* Task brief *
Go through the listing and set it down exactly, leaving out its pictures.

::::

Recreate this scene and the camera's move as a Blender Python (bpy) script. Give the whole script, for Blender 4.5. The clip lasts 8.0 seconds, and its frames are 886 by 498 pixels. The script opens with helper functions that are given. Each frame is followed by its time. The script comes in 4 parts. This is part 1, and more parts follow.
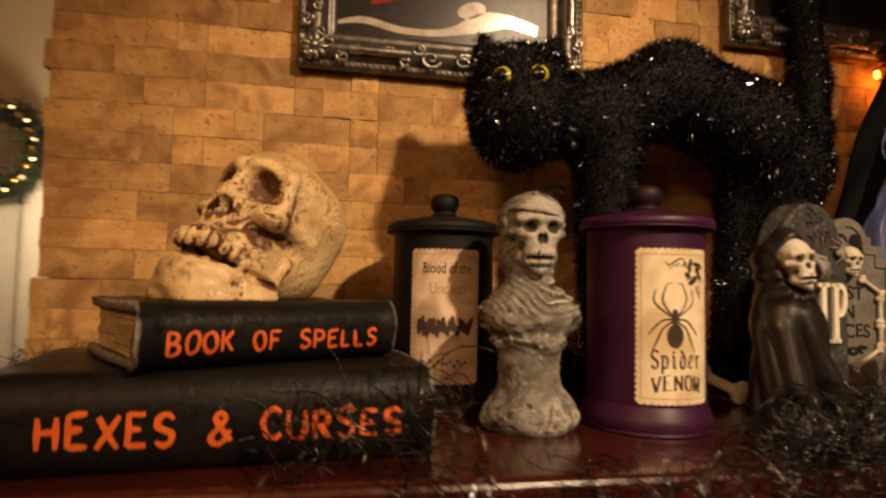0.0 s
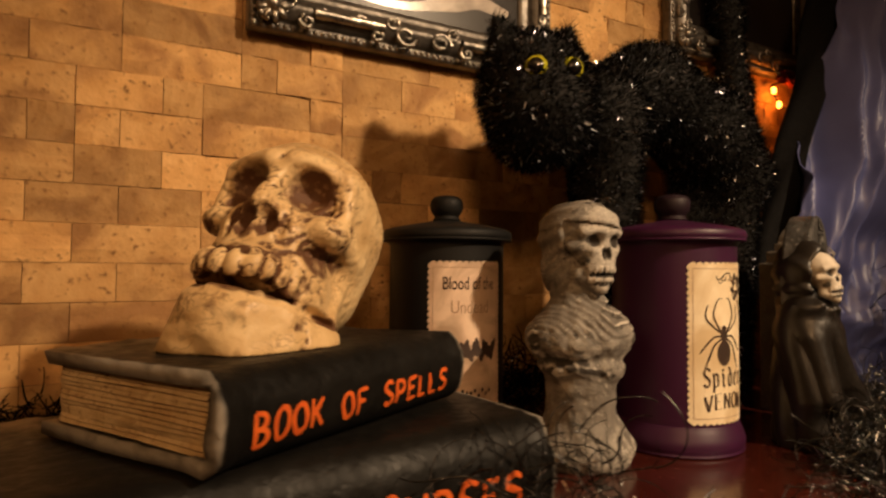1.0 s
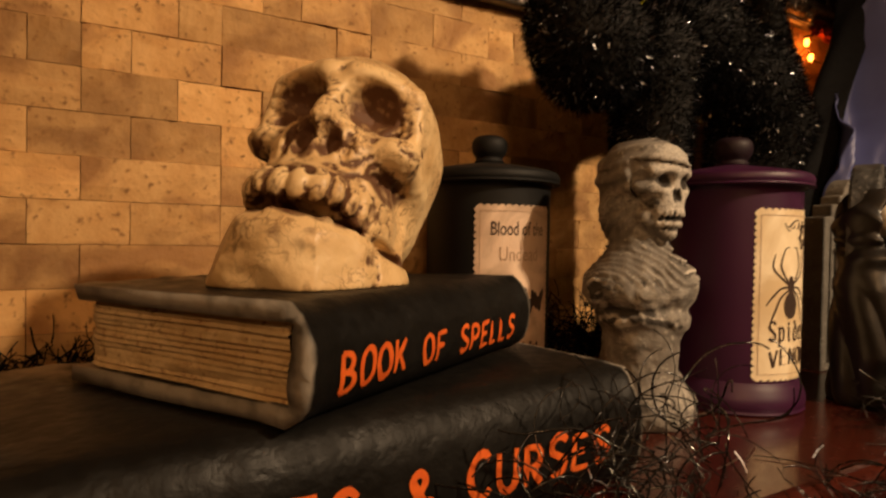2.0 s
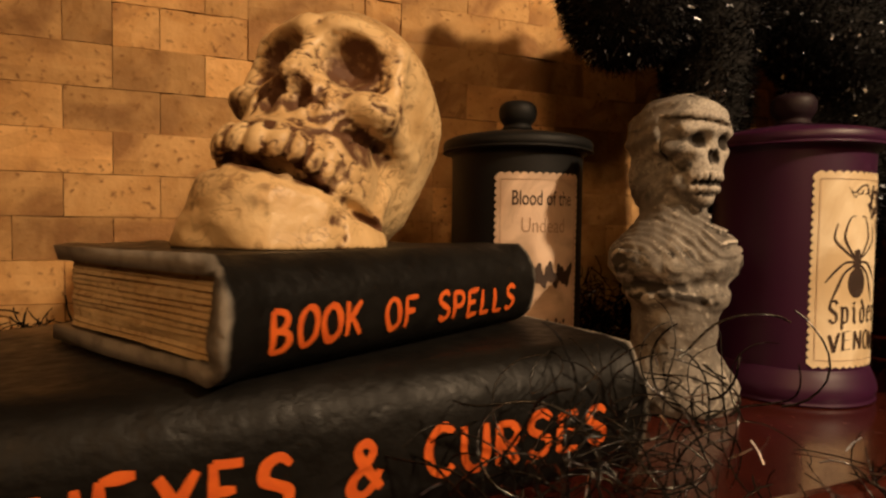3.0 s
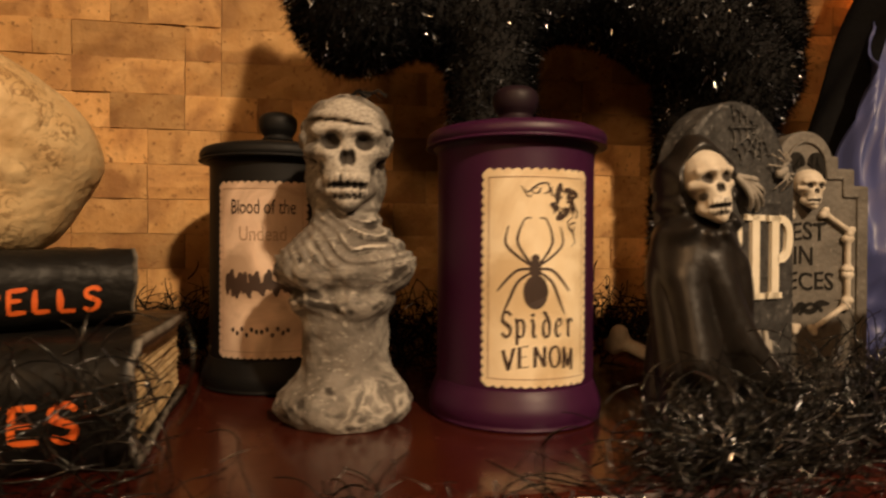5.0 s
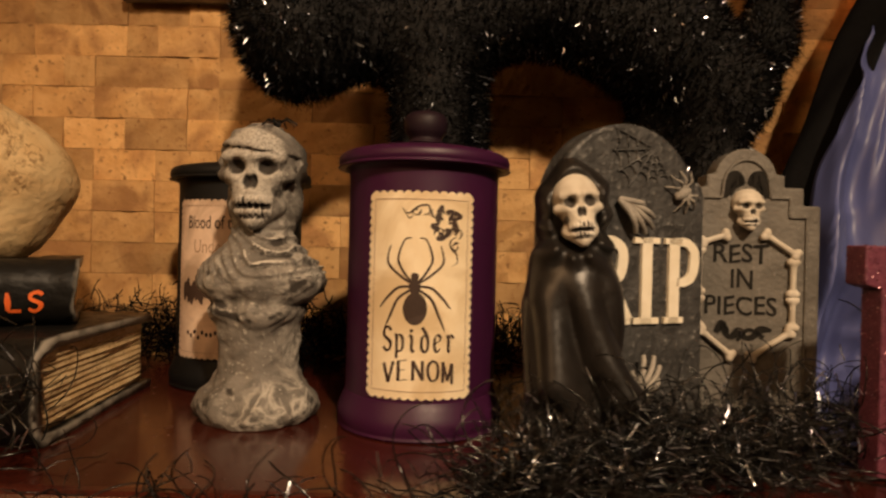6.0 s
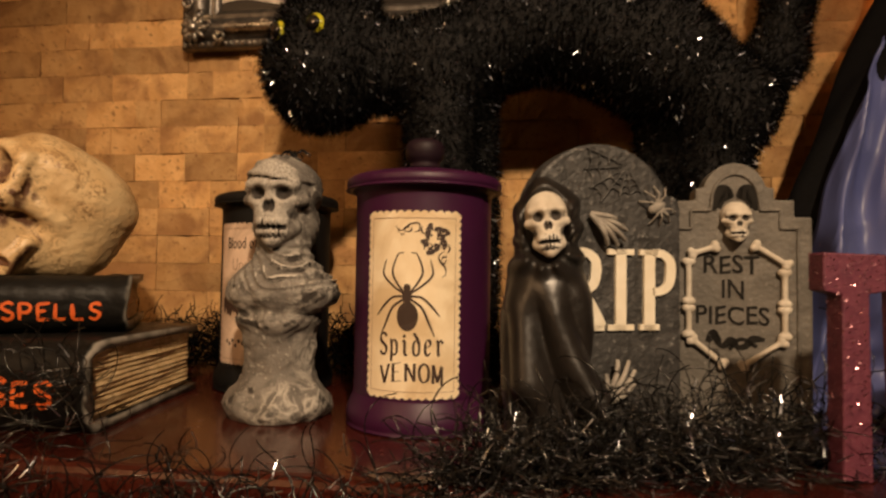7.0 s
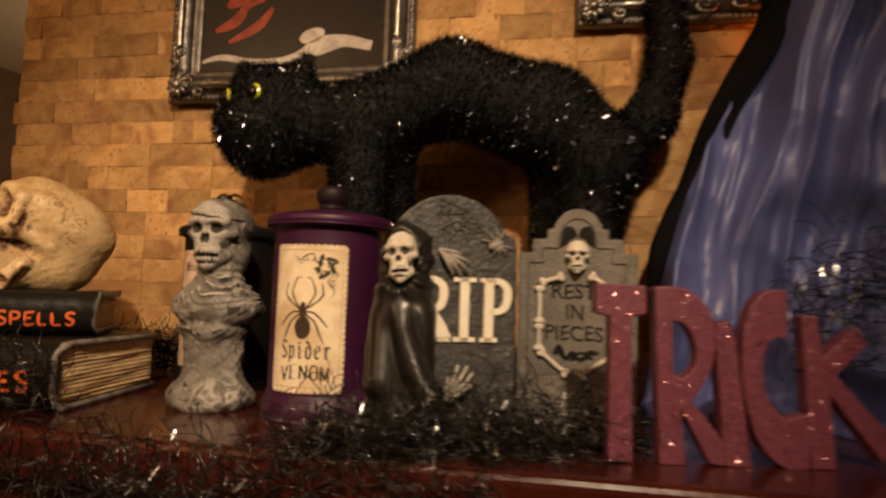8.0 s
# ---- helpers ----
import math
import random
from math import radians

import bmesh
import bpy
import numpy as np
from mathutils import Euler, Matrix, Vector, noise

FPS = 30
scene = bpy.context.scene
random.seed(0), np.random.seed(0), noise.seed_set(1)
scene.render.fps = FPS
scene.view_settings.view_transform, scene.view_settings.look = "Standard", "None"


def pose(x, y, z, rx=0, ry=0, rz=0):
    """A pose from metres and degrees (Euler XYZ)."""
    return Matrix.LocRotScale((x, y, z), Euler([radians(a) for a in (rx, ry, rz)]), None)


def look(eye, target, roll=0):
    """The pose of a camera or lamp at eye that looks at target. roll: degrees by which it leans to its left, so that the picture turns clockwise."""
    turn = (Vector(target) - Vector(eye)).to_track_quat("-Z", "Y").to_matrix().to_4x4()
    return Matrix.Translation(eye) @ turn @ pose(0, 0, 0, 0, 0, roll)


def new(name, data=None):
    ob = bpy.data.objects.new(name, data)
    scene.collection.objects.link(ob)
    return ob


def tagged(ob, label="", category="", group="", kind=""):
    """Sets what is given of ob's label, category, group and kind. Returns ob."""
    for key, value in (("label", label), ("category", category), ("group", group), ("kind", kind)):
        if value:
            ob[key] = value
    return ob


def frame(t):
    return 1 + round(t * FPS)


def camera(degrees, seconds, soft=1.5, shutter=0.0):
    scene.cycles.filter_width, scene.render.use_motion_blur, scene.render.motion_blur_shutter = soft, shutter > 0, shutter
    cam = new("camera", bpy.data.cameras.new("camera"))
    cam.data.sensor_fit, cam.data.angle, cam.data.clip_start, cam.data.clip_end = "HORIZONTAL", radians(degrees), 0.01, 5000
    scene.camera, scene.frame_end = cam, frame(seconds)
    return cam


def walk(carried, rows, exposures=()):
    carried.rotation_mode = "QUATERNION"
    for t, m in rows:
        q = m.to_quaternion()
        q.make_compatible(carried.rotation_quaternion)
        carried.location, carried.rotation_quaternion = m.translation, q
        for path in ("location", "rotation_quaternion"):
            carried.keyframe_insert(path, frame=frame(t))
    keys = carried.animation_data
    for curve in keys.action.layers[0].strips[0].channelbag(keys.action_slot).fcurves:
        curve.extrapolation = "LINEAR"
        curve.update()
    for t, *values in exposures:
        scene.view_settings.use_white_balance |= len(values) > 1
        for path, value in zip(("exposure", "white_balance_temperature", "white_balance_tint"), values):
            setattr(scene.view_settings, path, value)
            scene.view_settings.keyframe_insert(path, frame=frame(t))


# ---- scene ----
cam = camera(72.7, 8.0, 2.4, 0.65)
METRES, EYE, TILT, LEAN, TURN = 1.2, 0.14, 0.0, 0.0, 0.0
ROWS = [
    (0.0, 0.0, 0.0, 0.0, -0.08, 3.5, -1.3),
    (0.5, -0.104, 0.0625, 0.0182, -9.87, 2.48, -0.4),
    (1.0, -0.1685, 0.1046, 0.0277, -18.05, 1.96, -0.37),
    (1.5, -0.2072, 0.1458, 0.0195, -20.88, 0.15, -0.8),
    (3.0, -0.1485, 0.1618, -0.0027, -11.38, -2.34, -0.82),
    (3.5, -0.0917, 0.1439, -0.0046, -5.81, -2.18, -0.14),
    (4.0, -0.0108, 0.1305, -0.0091, -3.32, -1.69, 0.3),
    (4.5, 0.074, 0.1306, -0.0141, -2.46, -0.79, 0.87),
    (5.0, 0.1445, 0.1414, -0.0095, 1.54, -0.4, -0.35),
    (6.5, 0.3155, 0.1267, 0.0012, 15.37, 0.71, -1.01),
    (7.0, 0.3387, 0.1123, -0.0057, 18.5, 2.1, -0.84),
    (7.5, 0.4005, 0.0865, -0.0054, 20.44, 3.59, -1.39),
    (8.0, 0.4836, 0.051, -0.004, 21.12, 4.28, -1.95),
]
walk(cam, [(t, pose(0, 0, EYE, TILT, LEAN, TURN) @ pose(METRES * x, METRES * y, METRES * z, 90 + pitch, roll, yaw)) for t, x, y, z, yaw, pitch, roll in ROWS],
     [(0.0, 0.0, 6500, 10), (1.5, 0.0, 6500, 10), (3.5, -0.08, 6500, 10), (5.0, -0.12, 6400, 10), (6.5, -0.15, 6150, 10), (8.0, -0.06, 6100, 10)])

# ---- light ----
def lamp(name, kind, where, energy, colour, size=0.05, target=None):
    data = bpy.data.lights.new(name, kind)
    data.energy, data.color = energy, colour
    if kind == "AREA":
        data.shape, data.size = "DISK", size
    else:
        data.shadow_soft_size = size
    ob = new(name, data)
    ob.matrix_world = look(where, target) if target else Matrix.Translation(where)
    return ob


KEY = 198.0
key = lamp("room_lamp", "SPOT", (1.00, -0.80, 1.27), KEY, (1.0, 0.69, 0.41), 0.045, (0.18, 0.70, 0.15))
key.data.spot_size, key.data.spot_blend = radians(43), 1.0
# unseen fill light, added behind the camera to lift the shadows
lamp("fill_lamp", "POINT", (-0.55, -1.30, 1.00), 36.0, (1.0, 0.56, 0.25), 0.20)
lamp("string_light_glow", "POINT", (0.722, 0.972, 0.497), 0.13, (1.0, 0.22, 0.02), 0.010)
lamp("string_light_low_glow", "POINT", (0.455, 0.865, 0.122), 0.012, (1.0, 0.25, 0.03), 0.006)
# unseen light hidden by the chimney, added to brighten the door casing
lamp("hall_fill", "POINT", (-1.42, 2.22, 0.42), 15.0, (1.0, 0.72, 0.42), 0.05)
world = bpy.data.worlds.new("night")
scene.world = world
world.use_nodes = True
world.node_tree.nodes["Background"].inputs[0].default_value = (1.0, 0.62, 0.32, 1)
world.node_tree.nodes["Background"].inputs[1].default_value = 0.004
scene.view_settings.exposure = 0.0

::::

* The completed task *
Recreate this scene and the camera's move as a Blender Python (bpy) script. Give the whole script, for Blender 4.5. The clip lasts 8.0 seconds, and its frames are 886 by 498 pixels. The script opens with helper functions that are given. Each frame is followed by its time. The script comes in 4 parts. This is part 1, and more parts follow.
0.0 s
1.0 s
2.0 s
3.0 s
5.0 s
6.0 s
7.0 s
8.0 s
# ---- helpers ----
import math
import random
from math import radians

import bmesh
import bpy
import numpy as np
from mathutils import Euler, Matrix, Vector, noise

FPS = 30
scene = bpy.context.scene
random.seed(0), np.random.seed(0), noise.seed_set(1)
scene.render.fps = FPS
scene.view_settings.view_transform, scene.view_settings.look = "Standard", "None"


def pose(x, y, z, rx=0, ry=0, rz=0):
    """A pose from metres and degrees (Euler XYZ)."""
    return Matrix.LocRotScale((x, y, z), Euler([radians(a) for a in (rx, ry, rz)]), None)


def look(eye, target, roll=0):
    """The pose of a camera or lamp at eye that looks at target. roll: degrees by which it leans to its left, so that the picture turns clockwise."""
    turn = (Vector(target) - Vector(eye)).to_track_quat("-Z", "Y").to_matrix().to_4x4()
    return Matrix.Translation(eye) @ turn @ pose(0, 0, 0, 0, 0, roll)


def new(name, data=None):
    ob = bpy.data.objects.new(name, data)
    scene.collection.objects.link(ob)
    return ob


def tagged(ob, label="", category="", group="", kind=""):
    """Sets what is given of ob's label, category, group and kind. Returns ob."""
    for key, value in (("label", label), ("category", category), ("group", group), ("kind", kind)):
        if value:
            ob[key] = value
    return ob


def frame(t):
    return 1 + round(t * FPS)


def camera(degrees, seconds, soft=1.5, shutter=0.0):
    scene.cycles.filter_width, scene.render.use_motion_blur, scene.render.motion_blur_shutter = soft, shutter > 0, shutter
    cam = new("camera", bpy.data.cameras.new("camera"))
    cam.data.sensor_fit, cam.data.angle, cam.data.clip_start, cam.data.clip_end = "HORIZONTAL", radians(degrees), 0.01, 5000
    scene.camera, scene.frame_end = cam, frame(seconds)
    return cam


def walk(carried, rows, exposures=()):
    carried.rotation_mode = "QUATERNION"
    for t, m in rows:
        q = m.to_quaternion()
        q.make_compatible(carried.rotation_quaternion)
        carried.location, carried.rotation_quaternion = m.translation, q
        for path in ("location", "rotation_quaternion"):
            carried.keyframe_insert(path, frame=frame(t))
    keys = carried.animation_data
    for curve in keys.action.layers[0].strips[0].channelbag(keys.action_slot).fcurves:
        curve.extrapolation = "LINEAR"
        curve.update()
    for t, *values in exposures:
        scene.view_settings.use_white_balance |= len(values) > 1
        for path, value in zip(("exposure", "white_balance_temperature", "white_balance_tint"), values):
            setattr(scene.view_settings, path, value)
            scene.view_settings.keyframe_insert(path, frame=frame(t))


# ---- scene ----
cam = camera(72.7, 8.0, 2.4, 0.65)
METRES, EYE, TILT, LEAN, TURN = 1.2, 0.14, 0.0, 0.0, 0.0
ROWS = [
    (0.0, 0.0, 0.0, 0.0, -0.08, 3.5, -1.3),
    (0.5, -0.104, 0.0625, 0.0182, -9.87, 2.48, -0.4),
    (1.0, -0.1685, 0.1046, 0.0277, -18.05, 1.96, -0.37),
    (1.5, -0.2072, 0.1458, 0.0195, -20.88, 0.15, -0.8),
    (3.0, -0.1485, 0.1618, -0.0027, -11.38, -2.34, -0.82),
    (3.5, -0.0917, 0.1439, -0.0046, -5.81, -2.18, -0.14),
    (4.0, -0.0108, 0.1305, -0.0091, -3.32, -1.69, 0.3),
    (4.5, 0.074, 0.1306, -0.0141, -2.46, -0.79, 0.87),
    (5.0, 0.1445, 0.1414, -0.0095, 1.54, -0.4, -0.35),
    (6.5, 0.3155, 0.1267, 0.0012, 15.37, 0.71, -1.01),
    (7.0, 0.3387, 0.1123, -0.0057, 18.5, 2.1, -0.84),
    (7.5, 0.4005, 0.0865, -0.0054, 20.44, 3.59, -1.39),
    (8.0, 0.4836, 0.051, -0.004, 21.12, 4.28, -1.95),
]
walk(cam, [(t, pose(0, 0, EYE, TILT, LEAN, TURN) @ pose(METRES * x, METRES * y, METRES * z, 90 + pitch, roll, yaw)) for t, x, y, z, yaw, pitch, roll in ROWS],
     [(0.0, 0.0, 6500, 10), (1.5, 0.0, 6500, 10), (3.5, -0.08, 6500, 10), (5.0, -0.12, 6400, 10), (6.5, -0.15, 6150, 10), (8.0, -0.06, 6100, 10)])

# ---- light ----
def lamp(name, kind, where, energy, colour, size=0.05, target=None):
    data = bpy.data.lights.new(name, kind)
    data.energy, data.color = energy, colour
    if kind == "AREA":
        data.shape, data.size = "DISK", size
    else:
        data.shadow_soft_size = size
    ob = new(name, data)
    ob.matrix_world = look(where, target) if target else Matrix.Translation(where)
    return ob


KEY = 198.0
key = lamp("room_lamp", "SPOT", (1.00, -0.80, 1.27), KEY, (1.0, 0.69, 0.41), 0.045, (0.18, 0.70, 0.15))
key.data.spot_size, key.data.spot_blend = radians(43), 1.0
# unseen fill light, added behind the camera to lift the shadows
lamp("fill_lamp", "POINT", (-0.55, -1.30, 1.00), 36.0, (1.0, 0.56, 0.25), 0.20)
lamp("string_light_glow", "POINT", (0.722, 0.972, 0.497), 0.13, (1.0, 0.22, 0.02), 0.010)
lamp("string_light_low_glow", "POINT", (0.455, 0.865, 0.122), 0.012, (1.0, 0.25, 0.03), 0.006)
# unseen light hidden by the chimney, added to brighten the door casing
lamp("hall_fill", "POINT", (-1.42, 2.22, 0.42), 15.0, (1.0, 0.72, 0.42), 0.05)
world = bpy.data.worlds.new("night")
scene.world = world
world.use_nodes = True
world.node_tree.nodes["Background"].inputs[0].default_value = (1.0, 0.62, 0.32, 1)
world.node_tree.nodes["Background"].inputs[1].default_value = 0.004
scene.view_settings.exposure = 0.0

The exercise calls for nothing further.